National bold on international trade
New Zealand is fundamentally a trading nation and our broad international trade ties are part of the reason why New Zealand is doing so well today.
They are part of the reason why New Zealand is growing more strongly than most other developed countries, why the average wage is up 26 per cent since National took office and why over 370,000 jobs have been created since the height of the GFC.
And it’s also why the cost of living here remains historically low, with things like cars, appliances and cell phones becoming more affordable.
Ultimately it’s part of the reason why we are such a confident and successful country, but we must not take that for granted. We must continue to forge new and improved ties with the rest of the world, to ensure we sustain that success.
The opportunities presented to us through trading with the world are immense. We know that we won’t get rich by selling things to ourselves. But we might by selling them to the world.
Successive New Zealand governments have finalised trade agreements with a number of countries including Australia, Thailand, Singapore, Malaysia, Korea and China.
Our agreements so far are working well for exporters and getting Kiwis a good return.
Our goods exports to mainland China are now four times what they were before the FTA and our wine exports to South Korea have increased by 30 per cent, just six months into our agreement.
Exports are worth $70 billion to our economy and this Government knows not only how important trade is to Kiwi businesses, but how much of the world these businesses still struggle to trade with.

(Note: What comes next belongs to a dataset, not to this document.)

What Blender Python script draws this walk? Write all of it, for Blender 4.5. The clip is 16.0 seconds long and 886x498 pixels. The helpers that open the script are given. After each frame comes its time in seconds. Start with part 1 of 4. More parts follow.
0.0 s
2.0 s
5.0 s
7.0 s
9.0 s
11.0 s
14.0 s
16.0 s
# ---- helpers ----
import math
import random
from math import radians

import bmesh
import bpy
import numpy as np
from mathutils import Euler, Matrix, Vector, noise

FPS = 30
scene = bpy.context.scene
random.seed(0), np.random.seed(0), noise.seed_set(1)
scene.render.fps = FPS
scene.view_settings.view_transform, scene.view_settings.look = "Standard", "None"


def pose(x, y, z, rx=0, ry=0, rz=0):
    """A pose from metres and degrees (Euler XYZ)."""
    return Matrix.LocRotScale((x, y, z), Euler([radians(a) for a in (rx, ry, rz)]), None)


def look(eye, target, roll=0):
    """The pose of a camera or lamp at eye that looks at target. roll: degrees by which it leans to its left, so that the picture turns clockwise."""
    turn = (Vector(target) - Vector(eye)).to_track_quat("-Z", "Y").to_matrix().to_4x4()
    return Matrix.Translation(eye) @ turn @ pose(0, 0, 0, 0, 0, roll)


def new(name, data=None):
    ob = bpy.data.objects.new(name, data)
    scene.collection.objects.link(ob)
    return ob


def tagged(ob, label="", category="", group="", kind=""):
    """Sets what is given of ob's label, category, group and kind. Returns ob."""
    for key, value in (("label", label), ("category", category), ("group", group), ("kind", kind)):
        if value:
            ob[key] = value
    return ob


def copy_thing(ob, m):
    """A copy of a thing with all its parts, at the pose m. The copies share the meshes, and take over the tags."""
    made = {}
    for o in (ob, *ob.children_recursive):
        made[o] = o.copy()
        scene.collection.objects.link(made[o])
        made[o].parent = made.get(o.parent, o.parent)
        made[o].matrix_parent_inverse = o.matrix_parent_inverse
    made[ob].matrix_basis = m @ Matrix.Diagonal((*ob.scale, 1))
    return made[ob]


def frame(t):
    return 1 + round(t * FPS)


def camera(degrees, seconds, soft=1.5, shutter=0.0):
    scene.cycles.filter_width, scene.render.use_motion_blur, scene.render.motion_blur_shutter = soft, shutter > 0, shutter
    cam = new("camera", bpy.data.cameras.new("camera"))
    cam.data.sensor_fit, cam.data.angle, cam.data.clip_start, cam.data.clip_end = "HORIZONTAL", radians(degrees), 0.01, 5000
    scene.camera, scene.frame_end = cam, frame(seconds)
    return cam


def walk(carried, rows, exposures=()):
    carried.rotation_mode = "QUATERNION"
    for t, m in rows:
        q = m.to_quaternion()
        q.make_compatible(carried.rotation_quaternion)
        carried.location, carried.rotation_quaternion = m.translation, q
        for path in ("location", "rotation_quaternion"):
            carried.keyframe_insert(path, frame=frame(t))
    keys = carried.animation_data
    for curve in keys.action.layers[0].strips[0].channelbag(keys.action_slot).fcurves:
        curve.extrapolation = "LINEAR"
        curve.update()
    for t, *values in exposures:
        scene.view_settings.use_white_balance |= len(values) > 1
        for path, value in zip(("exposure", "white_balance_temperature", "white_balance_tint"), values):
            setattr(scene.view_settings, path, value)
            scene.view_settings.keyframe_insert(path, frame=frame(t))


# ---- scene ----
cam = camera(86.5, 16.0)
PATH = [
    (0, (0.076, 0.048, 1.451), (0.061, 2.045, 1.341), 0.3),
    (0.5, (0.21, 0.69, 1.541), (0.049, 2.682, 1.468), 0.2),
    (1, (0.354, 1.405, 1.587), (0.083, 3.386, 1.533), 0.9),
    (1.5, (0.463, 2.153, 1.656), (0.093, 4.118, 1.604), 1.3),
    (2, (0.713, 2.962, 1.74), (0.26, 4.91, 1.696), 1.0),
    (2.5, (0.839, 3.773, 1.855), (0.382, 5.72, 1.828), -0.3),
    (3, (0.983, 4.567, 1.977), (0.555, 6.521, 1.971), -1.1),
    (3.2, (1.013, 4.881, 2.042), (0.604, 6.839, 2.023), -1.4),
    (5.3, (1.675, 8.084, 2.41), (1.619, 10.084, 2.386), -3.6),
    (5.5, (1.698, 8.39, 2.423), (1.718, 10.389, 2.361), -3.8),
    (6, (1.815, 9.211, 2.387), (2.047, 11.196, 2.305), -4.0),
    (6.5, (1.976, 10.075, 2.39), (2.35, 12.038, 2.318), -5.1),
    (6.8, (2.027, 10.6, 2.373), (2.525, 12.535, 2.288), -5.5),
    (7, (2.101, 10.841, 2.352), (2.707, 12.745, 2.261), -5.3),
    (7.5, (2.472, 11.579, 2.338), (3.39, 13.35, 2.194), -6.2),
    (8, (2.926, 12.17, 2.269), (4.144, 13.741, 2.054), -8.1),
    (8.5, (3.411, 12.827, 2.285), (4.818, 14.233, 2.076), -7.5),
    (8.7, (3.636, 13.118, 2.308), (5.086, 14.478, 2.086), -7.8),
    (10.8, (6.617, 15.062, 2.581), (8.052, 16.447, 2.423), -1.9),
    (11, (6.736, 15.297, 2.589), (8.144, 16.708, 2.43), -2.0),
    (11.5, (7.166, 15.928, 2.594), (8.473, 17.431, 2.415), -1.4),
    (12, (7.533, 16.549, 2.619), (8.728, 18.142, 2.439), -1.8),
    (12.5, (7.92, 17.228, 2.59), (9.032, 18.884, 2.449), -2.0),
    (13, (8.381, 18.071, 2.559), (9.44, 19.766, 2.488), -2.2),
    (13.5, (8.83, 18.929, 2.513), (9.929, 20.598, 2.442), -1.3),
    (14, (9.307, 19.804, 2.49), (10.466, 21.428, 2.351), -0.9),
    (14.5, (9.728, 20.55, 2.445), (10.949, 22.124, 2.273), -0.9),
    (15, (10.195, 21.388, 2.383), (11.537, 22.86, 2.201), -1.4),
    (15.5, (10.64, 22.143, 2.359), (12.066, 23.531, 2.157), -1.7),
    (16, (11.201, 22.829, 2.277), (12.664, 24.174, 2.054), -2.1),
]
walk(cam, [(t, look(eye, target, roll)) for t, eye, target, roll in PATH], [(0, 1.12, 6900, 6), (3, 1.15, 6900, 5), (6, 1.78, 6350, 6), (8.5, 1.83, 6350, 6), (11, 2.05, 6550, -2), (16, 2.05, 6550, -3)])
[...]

Prime Minister Bill English recently set out the National-led Government’s commitment to forging new and improved trade ties, and further investment to achieve that, when he launched our new trade strategy – Trade Agenda 2030.

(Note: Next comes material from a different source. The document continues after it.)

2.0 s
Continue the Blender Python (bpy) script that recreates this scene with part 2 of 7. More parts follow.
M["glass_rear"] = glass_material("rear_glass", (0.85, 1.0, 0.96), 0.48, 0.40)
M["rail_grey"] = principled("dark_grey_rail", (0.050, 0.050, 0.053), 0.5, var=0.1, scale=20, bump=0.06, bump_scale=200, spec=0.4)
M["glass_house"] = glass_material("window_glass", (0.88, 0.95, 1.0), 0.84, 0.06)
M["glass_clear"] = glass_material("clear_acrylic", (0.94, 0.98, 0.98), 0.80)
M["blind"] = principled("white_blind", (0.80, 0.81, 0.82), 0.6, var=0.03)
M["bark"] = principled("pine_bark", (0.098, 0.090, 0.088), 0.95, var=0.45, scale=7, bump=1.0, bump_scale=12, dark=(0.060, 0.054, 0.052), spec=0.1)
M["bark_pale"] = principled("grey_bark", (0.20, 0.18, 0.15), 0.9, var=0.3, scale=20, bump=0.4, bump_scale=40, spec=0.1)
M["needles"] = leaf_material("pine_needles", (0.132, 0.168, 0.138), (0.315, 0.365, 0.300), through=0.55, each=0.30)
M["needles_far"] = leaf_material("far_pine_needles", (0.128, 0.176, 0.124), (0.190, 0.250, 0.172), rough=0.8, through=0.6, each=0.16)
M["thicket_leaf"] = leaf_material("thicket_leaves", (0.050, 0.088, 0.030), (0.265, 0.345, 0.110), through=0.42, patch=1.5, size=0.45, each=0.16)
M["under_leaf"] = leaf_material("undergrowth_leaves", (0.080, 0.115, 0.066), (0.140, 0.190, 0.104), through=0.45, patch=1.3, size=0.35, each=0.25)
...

Under Trade Agenda 2030 we’ve set the ambitious goal of having free trade agreements cover 90 per cent of New Zealand’s goods exports by 2030, up from 53 per cent today.
$91.3 million over four years will be dedicated to helping us achieve this under Budget 2017.
This funding will go towards forging new trade agreements, maximising the benefits of existing ones, establishing new diplomatic posts in Dublin and Sri Lanka and supporting Kiwi exporters to enter new markets.
It’s difficult to overstate how important trade is to New Zealand and how closely it is linked to our prosperity and it’s exciting to see our Government acknowledge trade as the lifeblood of our economy.